I had a post concerning fish fillet knives. I guess I asked the question the wrong way. Consider a Rapalla fillet knife. Thin blade with some flexibility. Give me some opinions about how you would replicate this blade and how much bigger would you make it for salt water fishing.
   Mike T. - Saturday, 03/06/10 23:04:09 EST

Paymeister: I sold my 350# fisher for $350 same condish as Dave's in his neck of the woods.
   - Scuba Dave - Sunday, 03/07/10 01:35:27 EST

Mike, most people would opt for stainless steel for a fillet knife blade. You could make it from carbon steel of course, but the care needed to prevent corrosion is greater. A fillet knife will need an accurate distal taper to maintain a uniform flex. The sharpest blades have a flat grind from the spine to the edge, that is, no bevel at the cutting edge.

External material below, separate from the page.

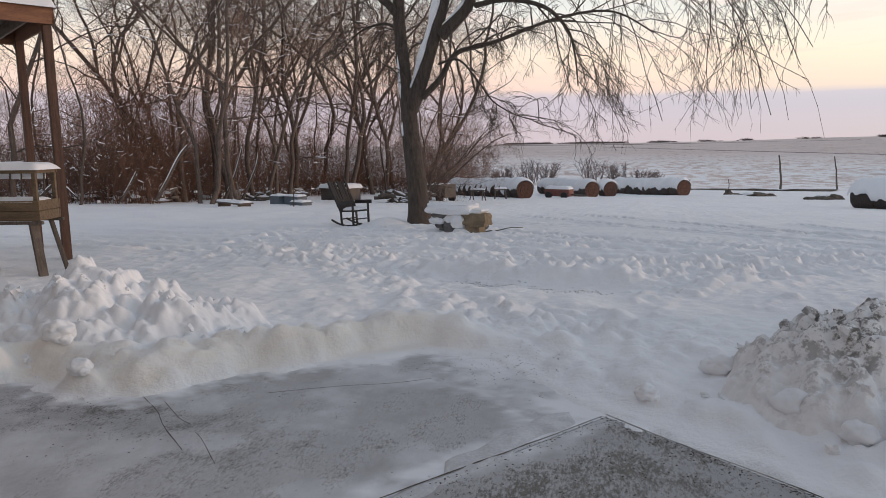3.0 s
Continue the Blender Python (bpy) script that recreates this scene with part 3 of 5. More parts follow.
def brushwood():
    """Thicket of saplings and brambles under the woods."""
    rng = random.Random(3)
    lines = []
    edge = [(-48, 17), (-33, 24), (-21.5, 29), (-24.5, 38), (-26, 45), (-26, 56), (-22.5, 64), (-17.5, 72), (-14, 79)]
    for k in range(4600):
        i = min(int(rng.random() * (len(edge) - 1)), len(edge) - 2)
        f, deep = rng.random(), abs(rng.gauss(0, 5.0)) + 0.5
        x = edge[i][0] + (edge[i + 1][0] - edge[i][0]) * f - deep * (0.5 if i < 2 else 1.0)
        y = edge[i][1] + (edge[i + 1][1] - edge[i][1]) * f + deep * (0.9 if i < 2 else 0.2)
        z = float(np.interp(y, BASE_Y, BASE_Z))
        h = 1.4 + 7.2 * rng.random() ** 1.4
        d = Vector((rng.gauss(0, 0.2), rng.gauss(0, 0.2), 1)).normalized()
        p = Vector((x, y, z - 0.1))
        pts = [p]
        for s in range(3):
            d = (d + Vector((rng.gauss(0, 0.16), rng.gauss(0, 0.16), -0.03))).normalized()
            p = p + d * h / 3
            pts.append(p)
        r = rng.uniform(0.010, 0.022)
        lines.append((pts, (r, r * 0.8, r * 0.6, r * 0.3), 3))
        for j in range(12):
            q = pts[1].lerp(pts[3], rng.random()) if j > 1 else pts[0].lerp(pts[1], 0.4 + 0.6 * rng.random())
            w = Vector((rng.gauss(0, 0.7), rng.gauss(0, 0.7), rng.uniform(0.1, 0.9))).normalized()
            e = q + w * rng.uniform(0.4, 1.1)
            lines.append(((q, e), (r * 0.55, r * 0.28), 3))
    flakes = []
    for k in range(0, len(lines), 9):
        pts, rr, _ = lines[k]
        if rng.random() < 0.45:
            a = Vector(pts[0]).lerp(Vector(pts[1]), rng.random())
            w = (Vector(pts[1]) - Vector(pts[0])).normalized() * rng.uniform(0.05, 0.22)
            s = rng.uniform(0.010, 0.026)
            flakes.append(((a - w, a - w * 0.5, a + w * 0.5, a + w), (0.004, s, s * 0.9, 0.004), 4))
    for k in range(420):
        i = min(int(rng.random() * (len(edge) - 1)), len(edge) - 2)
        f, deep = rng.random(), abs(rng.gauss(0, 5.0)) + 0.3
        x = edge[i][0] + (edge[i + 1][0] - edge[i][0]) * f - deep * (0.5 if i < 2 else 1.0)
        y = edge[i][1] + (edge[i + 1][1] - edge[i][1]) * f + deep * (0.9 if i < 2 else 0.2)
        z = float(np.interp(y, BASE_Y, BASE_Z)) + rng.uniform(0.0, 0.8)
        w, s = Vector((rng.gauss(0, 0.3), rng.gauss(0, 0.15), rng.gauss(0, 0.06))), rng.uniform(0.05, 0.14)
        a = Vector((x, y, z))
        flakes.append(((a - w, a - w * 0.5, a + w * 0.5, a + w), (0.01, s, s * 0.8, 0.01), 6))
    tagged(new("snow_tufts", tubes_mesh("snow_tufts", flakes, SNOW)), "tufts of snow caught in the brush", "snow", kind="stuff")
    return tagged(new("brushwood", tubes_mesh("brushwood", lines, BRUSH)), "reddish-brown thicket of saplings and brambles under the woods", "brushwood", kind="stuff")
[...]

These two features are best achieved by accurate grinding of the blade after forging it to near net shape. Heat treating is dependent on what material you use but beware that thin blades are extremely difficult to keep straight. I would guess a fixture quench using two heavy blocks of cold steel would be in order.
   quenchcrack - Sunday, 03/07/10 08:53:22 EST

Back from the road. . . drove 1,000 miles in my 30 year flat bed truck truck delivering a crane (just to get it OFF the truck) and then delivering a set of gates to be installed out on the Eastern Shore. Beat me to death. . .
Truck has some peculiar belt eating syndrome that I cannot figure out. Broke down on the interstate . . . luckily it was between two exits where there was an autoparts store.

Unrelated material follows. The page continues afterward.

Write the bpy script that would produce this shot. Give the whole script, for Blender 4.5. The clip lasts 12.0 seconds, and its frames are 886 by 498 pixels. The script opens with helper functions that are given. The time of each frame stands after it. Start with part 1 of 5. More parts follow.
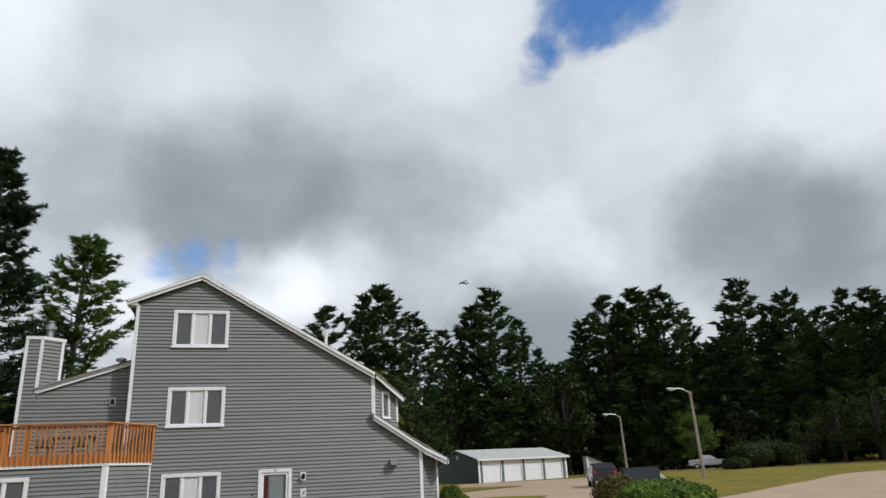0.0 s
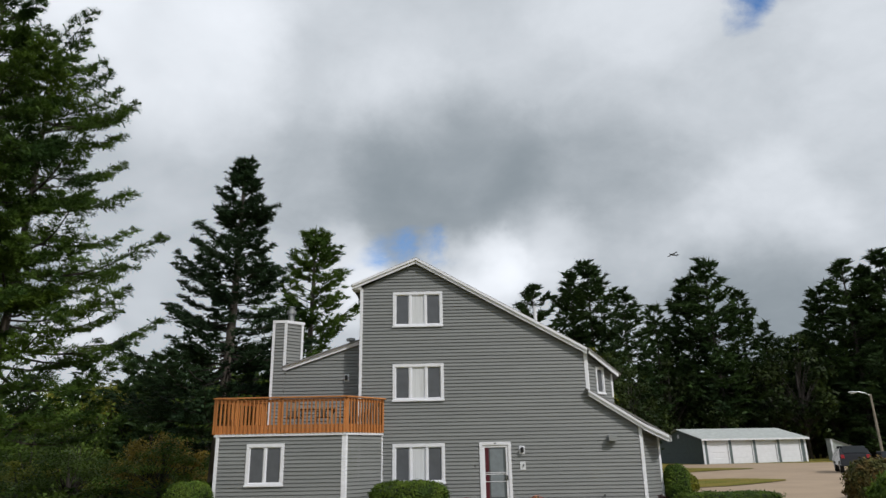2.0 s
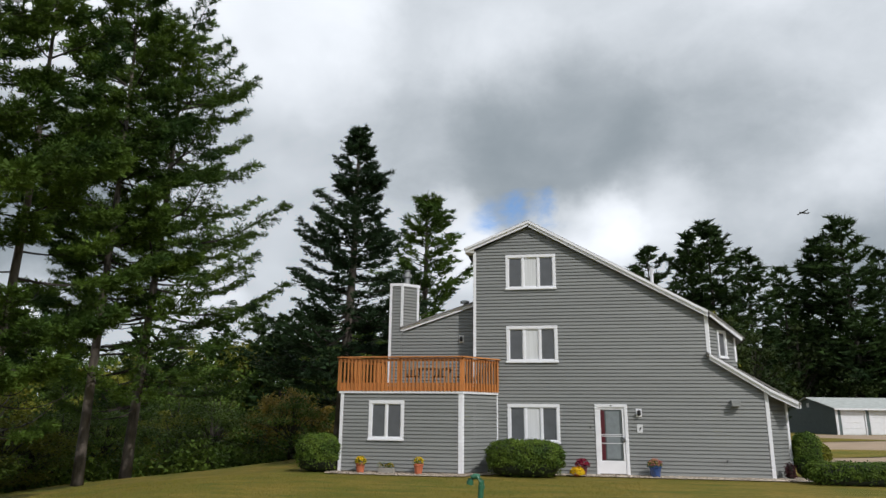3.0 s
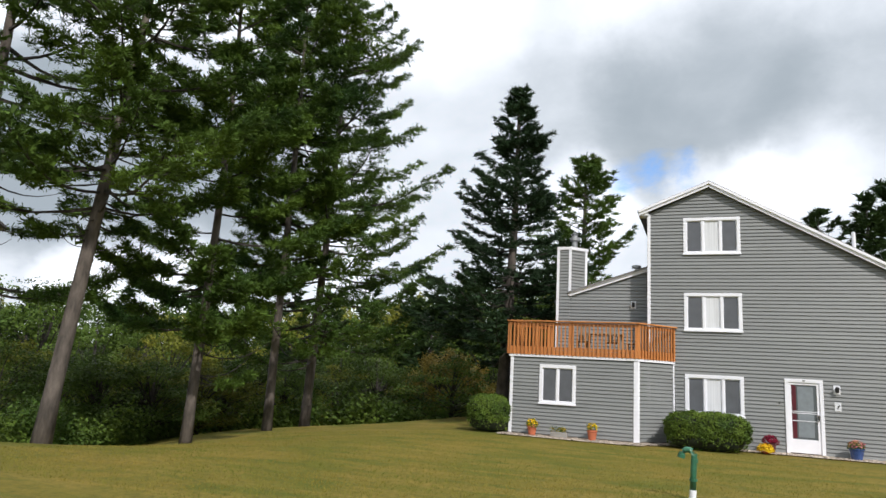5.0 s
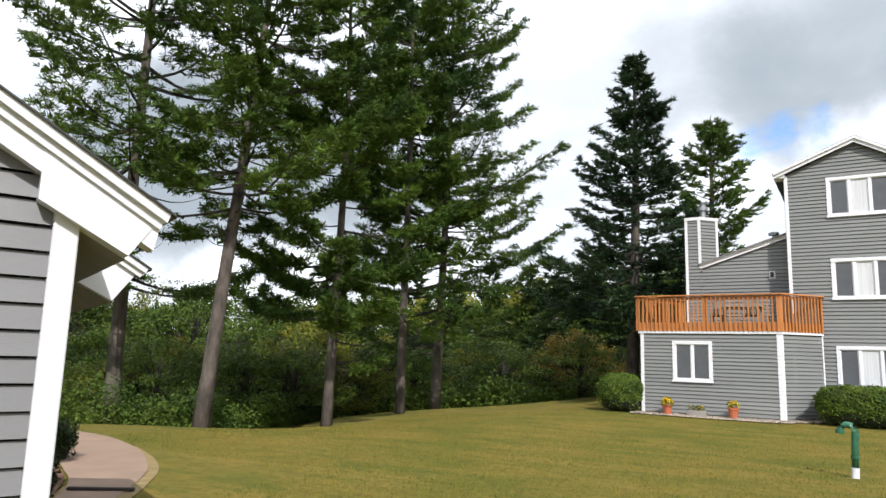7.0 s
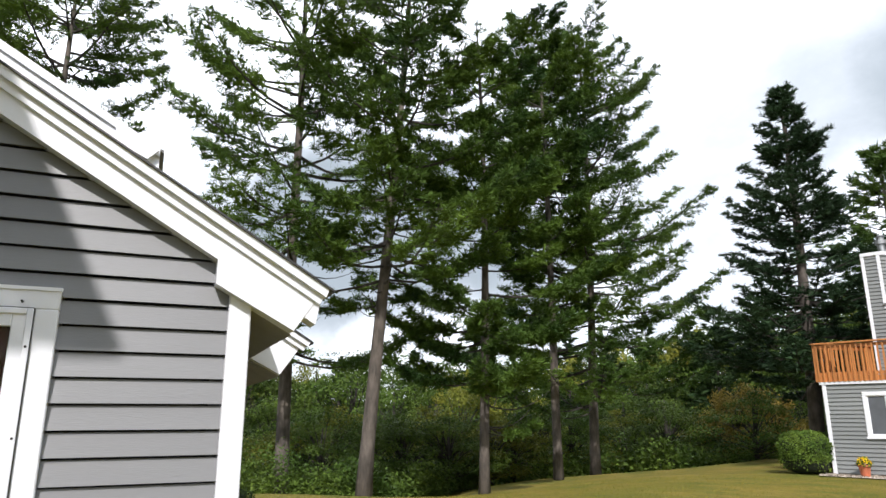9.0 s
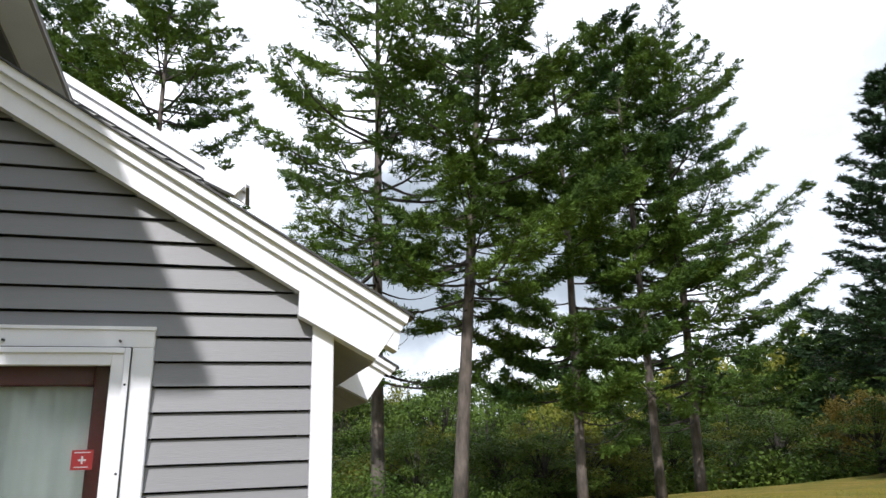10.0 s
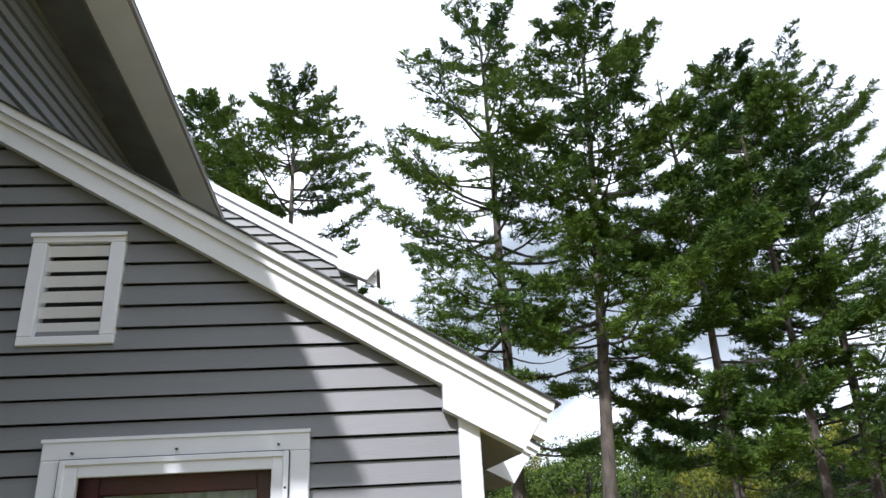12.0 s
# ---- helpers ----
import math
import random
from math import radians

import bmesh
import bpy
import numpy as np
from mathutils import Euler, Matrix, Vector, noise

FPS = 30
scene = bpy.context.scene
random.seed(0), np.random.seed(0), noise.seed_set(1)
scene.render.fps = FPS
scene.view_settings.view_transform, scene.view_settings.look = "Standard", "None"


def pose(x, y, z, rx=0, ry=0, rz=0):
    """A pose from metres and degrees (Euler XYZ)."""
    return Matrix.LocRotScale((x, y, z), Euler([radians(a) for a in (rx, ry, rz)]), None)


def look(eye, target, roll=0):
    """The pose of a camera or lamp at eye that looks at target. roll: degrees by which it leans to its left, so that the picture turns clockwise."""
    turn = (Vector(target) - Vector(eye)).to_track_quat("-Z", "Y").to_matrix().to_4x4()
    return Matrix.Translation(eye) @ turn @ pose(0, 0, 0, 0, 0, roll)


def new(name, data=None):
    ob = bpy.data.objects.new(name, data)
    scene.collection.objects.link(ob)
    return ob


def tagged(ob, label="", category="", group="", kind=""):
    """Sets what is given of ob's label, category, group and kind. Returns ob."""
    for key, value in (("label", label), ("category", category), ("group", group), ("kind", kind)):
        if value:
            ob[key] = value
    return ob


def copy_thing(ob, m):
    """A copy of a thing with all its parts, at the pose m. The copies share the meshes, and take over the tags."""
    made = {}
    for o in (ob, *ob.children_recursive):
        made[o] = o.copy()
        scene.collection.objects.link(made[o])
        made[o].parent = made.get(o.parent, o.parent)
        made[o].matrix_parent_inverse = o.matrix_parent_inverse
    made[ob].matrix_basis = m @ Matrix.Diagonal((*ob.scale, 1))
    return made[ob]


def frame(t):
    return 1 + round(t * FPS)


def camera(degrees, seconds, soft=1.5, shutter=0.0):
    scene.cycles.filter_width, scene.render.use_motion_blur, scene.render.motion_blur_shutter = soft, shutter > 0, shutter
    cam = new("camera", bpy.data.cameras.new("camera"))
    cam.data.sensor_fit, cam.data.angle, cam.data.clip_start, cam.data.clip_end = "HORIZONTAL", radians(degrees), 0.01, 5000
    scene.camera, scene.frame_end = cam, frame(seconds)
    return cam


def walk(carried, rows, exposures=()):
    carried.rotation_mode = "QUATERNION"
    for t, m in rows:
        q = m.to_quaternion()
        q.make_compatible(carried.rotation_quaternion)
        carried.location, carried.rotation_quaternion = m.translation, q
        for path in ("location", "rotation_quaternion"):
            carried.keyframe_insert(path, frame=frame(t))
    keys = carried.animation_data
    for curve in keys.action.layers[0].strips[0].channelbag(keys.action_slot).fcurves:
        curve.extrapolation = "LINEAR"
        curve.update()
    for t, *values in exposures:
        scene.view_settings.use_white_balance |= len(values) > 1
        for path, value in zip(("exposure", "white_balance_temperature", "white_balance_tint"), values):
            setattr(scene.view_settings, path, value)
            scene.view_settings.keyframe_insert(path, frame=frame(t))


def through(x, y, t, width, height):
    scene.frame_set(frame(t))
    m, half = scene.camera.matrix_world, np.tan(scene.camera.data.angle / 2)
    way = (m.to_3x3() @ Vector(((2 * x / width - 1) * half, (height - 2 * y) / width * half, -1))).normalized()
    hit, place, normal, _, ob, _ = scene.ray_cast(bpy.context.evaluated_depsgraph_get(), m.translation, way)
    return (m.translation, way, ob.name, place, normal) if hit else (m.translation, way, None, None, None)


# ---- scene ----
cam = camera(66.8, 12.0)
PATH = [
    (0, (3.286, -22.796, 1.895), (3.845, -20.983, 2.528), -2.9),
    (0.5, (3.314, -22.758, 1.874), (3.729, -20.912, 2.521), -3.2),
    (1, (3.32, -22.682, 1.896), (3.669, -20.822, 2.544), -2.6),
    (1.5, (3.25, -22.714, 1.849), (3.442, -20.827, 2.483), -2.1),
    (2, (3.216, -22.68, 1.823), (3.188, -20.771, 2.416), -1.1),
    (2.5, (3.173, -22.71, 1.821), (2.952, -20.801, 2.375), 0.1),
    (3, (3.126, -22.84, 1.76), (2.773, -20.934, 2.251), 0.6),
    (3.5, (3.091, -22.724, 1.801), (2.635, -20.836, 2.277), 1.0),
    (3.7, (3.034, -22.776, 1.795), (2.532, -20.896, 2.257), 1.8),
    (5.3, (1.636, -22.929, 1.746), (0.875, -21.114, 2.105), 2.5),
    (5.5, (1.613, -22.94, 1.713), (0.837, -21.131, 2.068), 1.8),
    (6, (1.599, -22.922, 1.72), (0.769, -21.139, 2.084), 1.7),
    (6.5, (1.624, -22.944, 1.705), (0.678, -21.207, 2.001), 1.4),
    (6.7, (1.686, -22.949, 1.693), (0.7, -21.235, 1.986), 1.5),
    (8.3, (1.679, -22.942, 1.669), (0.46, -21.424, 2.127), 0.5),
    (8.5, (1.672, -22.961, 1.682), (0.422, -21.47, 2.145), 0.2),
    (9, (1.672, -22.961, 1.678), (0.322, -21.568, 2.165), -0.2),
    (9.5, (1.663, -22.924, 1.693), (0.21, -21.644, 2.193), -1.1),
    (10, (1.657, -22.905, 1.717), (0.151, -21.704, 2.255), -1.6),
    (10.5, (1.65, -22.933, 1.743), (0.111, -21.801, 2.334), -1.3),
    (11, (1.654, -22.955, 1.758), (0.088, -21.874, 2.372), -1.5),
    (11.5, (1.645, -22.952, 1.786), (0.036, -21.964, 2.444), -2.4),
    (12, (1.649, -22.97, 1.843), (0.002, -22.098, 2.568), -3.1),
]
EXPOSURES = [(0.0, -0.80, 6500, 10), (0.5, -0.95, 6500, 10), (2.0, -0.90, 6500, 10), (3.0, -0.74, 6500, 10), (3.5, -0.68, 6500, 10), (5.5, -0.11, 6500, 12), (6.5, -0.02, 6500, 12), (8.5, 0.07, 6450, 12), (9.5, 0.10, 6350, 13), (12.0, 0.18, 6050, 15)]
walk(cam, [(t, look(eye, target, roll)) for t, eye, target, roll in PATH], EXPOSURES)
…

Also finally got to see the flood damage to our old mill. . . Its worse than I thought. A GOOD flood washes away the debris. This left sections of concrete block wall piled up on top of water wheels, pits, holes and everything topsy-turvy. A lot more dangerous to work on than I had hoped. . .

Now that the truck is empty I can bring home steel to make the jack posts for the mill. . . Going to be a busy spring.